▶ _Data in this exercise_

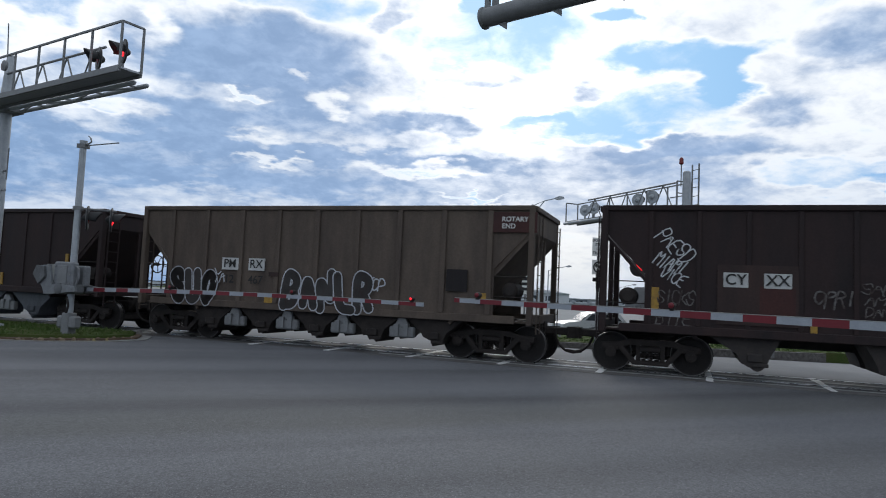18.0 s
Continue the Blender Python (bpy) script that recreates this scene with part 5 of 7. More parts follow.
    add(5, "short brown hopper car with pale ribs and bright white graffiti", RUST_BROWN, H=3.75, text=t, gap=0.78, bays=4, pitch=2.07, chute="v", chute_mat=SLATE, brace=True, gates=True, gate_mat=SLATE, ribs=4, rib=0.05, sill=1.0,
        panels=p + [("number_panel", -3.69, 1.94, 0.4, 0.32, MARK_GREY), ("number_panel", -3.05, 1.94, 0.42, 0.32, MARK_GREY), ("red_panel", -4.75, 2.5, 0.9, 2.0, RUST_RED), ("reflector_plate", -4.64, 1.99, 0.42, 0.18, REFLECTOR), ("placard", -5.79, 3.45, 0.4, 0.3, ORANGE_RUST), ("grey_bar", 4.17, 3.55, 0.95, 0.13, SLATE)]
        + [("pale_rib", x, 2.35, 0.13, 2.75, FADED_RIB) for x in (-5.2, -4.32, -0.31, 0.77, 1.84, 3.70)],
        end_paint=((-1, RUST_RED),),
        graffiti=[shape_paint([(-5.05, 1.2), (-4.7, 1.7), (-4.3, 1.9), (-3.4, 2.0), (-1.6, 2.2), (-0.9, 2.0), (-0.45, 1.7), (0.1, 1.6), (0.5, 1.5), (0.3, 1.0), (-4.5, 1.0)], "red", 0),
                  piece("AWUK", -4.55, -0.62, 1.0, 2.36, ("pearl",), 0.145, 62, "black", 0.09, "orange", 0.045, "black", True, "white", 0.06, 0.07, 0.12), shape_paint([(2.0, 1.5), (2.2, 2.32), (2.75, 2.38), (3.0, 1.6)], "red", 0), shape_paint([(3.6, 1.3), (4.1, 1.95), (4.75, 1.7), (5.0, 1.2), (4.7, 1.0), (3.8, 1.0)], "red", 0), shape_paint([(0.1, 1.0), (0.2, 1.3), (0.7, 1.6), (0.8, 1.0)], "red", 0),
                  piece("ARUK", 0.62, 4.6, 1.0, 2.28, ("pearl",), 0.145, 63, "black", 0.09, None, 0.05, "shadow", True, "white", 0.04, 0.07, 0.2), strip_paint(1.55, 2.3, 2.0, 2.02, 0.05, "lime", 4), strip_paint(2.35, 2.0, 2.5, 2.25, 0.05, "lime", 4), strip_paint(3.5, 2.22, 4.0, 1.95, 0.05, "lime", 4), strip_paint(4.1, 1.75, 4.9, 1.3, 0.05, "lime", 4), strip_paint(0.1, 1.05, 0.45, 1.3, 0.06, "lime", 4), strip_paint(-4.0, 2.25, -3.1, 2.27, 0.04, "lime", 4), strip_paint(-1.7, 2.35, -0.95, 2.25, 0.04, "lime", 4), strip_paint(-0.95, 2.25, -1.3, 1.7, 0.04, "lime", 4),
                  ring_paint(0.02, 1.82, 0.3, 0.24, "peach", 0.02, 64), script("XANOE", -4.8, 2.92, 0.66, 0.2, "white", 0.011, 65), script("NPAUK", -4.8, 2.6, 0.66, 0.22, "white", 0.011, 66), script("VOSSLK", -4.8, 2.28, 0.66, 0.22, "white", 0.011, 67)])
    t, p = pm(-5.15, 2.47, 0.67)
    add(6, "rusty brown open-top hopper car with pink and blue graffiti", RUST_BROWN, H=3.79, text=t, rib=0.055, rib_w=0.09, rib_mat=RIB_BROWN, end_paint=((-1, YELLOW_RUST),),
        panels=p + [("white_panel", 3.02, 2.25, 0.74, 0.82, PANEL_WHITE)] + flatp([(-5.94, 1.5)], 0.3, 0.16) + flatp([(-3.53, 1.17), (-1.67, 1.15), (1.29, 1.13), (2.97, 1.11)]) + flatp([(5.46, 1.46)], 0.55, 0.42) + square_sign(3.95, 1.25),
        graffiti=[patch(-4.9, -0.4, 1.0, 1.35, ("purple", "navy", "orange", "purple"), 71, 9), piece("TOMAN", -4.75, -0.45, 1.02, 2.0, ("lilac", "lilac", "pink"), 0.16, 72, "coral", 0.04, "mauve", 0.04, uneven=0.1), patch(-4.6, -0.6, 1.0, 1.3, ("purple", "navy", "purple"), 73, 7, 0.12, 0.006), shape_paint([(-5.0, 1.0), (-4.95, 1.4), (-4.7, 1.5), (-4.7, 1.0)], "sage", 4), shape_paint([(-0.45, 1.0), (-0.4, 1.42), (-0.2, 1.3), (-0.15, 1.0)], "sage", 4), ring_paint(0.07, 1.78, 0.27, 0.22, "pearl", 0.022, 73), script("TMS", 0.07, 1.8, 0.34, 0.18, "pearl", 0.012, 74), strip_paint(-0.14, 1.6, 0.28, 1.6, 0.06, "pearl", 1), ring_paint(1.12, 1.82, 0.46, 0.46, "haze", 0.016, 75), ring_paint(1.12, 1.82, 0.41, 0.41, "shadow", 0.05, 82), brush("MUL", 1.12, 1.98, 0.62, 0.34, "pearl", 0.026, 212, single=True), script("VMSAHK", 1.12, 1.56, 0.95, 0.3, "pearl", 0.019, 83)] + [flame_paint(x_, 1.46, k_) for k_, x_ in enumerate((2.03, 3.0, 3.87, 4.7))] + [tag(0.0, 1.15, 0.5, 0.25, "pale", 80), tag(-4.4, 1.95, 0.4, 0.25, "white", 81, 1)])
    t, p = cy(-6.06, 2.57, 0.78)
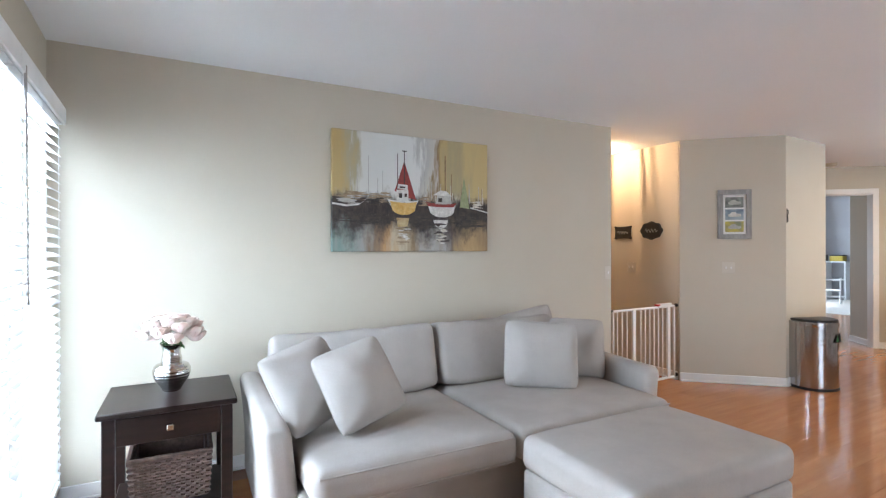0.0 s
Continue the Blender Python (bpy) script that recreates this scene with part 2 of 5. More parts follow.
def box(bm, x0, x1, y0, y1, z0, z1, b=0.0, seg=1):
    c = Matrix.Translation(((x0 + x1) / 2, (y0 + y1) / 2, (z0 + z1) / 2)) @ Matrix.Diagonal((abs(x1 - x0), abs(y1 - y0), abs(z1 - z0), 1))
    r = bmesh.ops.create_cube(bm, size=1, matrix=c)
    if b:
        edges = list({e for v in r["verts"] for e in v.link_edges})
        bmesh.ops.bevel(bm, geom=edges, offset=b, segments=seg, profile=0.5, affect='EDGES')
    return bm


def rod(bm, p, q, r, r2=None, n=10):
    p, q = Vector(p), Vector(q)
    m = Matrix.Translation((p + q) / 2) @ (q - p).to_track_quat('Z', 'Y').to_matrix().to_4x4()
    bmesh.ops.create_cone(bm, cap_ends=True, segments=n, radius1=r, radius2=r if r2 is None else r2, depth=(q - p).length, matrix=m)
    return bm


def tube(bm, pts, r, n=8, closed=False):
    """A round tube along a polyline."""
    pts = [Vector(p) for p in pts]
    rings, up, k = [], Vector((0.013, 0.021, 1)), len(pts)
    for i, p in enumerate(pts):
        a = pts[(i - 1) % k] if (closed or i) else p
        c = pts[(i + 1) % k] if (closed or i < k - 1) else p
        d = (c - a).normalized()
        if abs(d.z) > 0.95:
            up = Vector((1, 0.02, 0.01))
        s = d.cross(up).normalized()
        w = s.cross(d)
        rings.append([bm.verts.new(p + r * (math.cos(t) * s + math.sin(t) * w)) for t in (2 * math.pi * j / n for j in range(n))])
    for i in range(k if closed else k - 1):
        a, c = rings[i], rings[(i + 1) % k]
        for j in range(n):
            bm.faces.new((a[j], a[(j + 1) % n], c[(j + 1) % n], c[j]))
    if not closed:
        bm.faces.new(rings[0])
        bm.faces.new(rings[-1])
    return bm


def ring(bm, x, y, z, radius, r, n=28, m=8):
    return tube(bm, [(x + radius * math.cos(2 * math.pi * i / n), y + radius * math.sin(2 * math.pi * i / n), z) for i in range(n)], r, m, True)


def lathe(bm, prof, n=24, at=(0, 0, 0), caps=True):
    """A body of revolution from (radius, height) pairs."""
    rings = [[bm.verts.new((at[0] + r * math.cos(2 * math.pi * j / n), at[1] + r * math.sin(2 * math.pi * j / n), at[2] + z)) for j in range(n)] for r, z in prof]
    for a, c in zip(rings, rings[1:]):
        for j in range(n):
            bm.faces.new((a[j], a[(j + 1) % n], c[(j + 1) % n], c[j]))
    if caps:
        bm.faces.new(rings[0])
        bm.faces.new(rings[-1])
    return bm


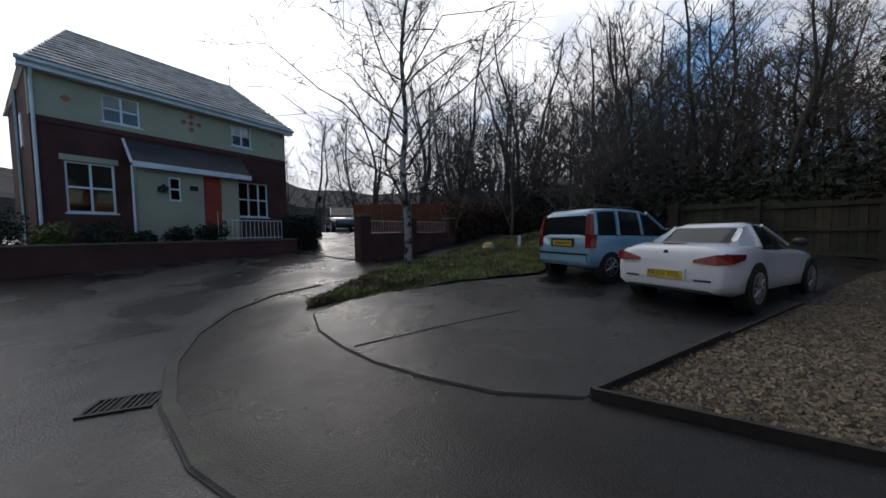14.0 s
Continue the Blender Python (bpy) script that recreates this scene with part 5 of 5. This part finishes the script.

▶ _Task to carry out_
Select all lines in the listing above where the word "scene" appears, and show them.

▶ _Task solution_
Continue the Blender Python (bpy) script that recreates this scene with part 5 of 7. More parts follow.
Continue the Blender Python (bpy) script that recreates this scene with part 2 of 5. More parts follow.
Continue the Blender Python (bpy) script that recreates this scene with part 5 of 5. This part finishes the script.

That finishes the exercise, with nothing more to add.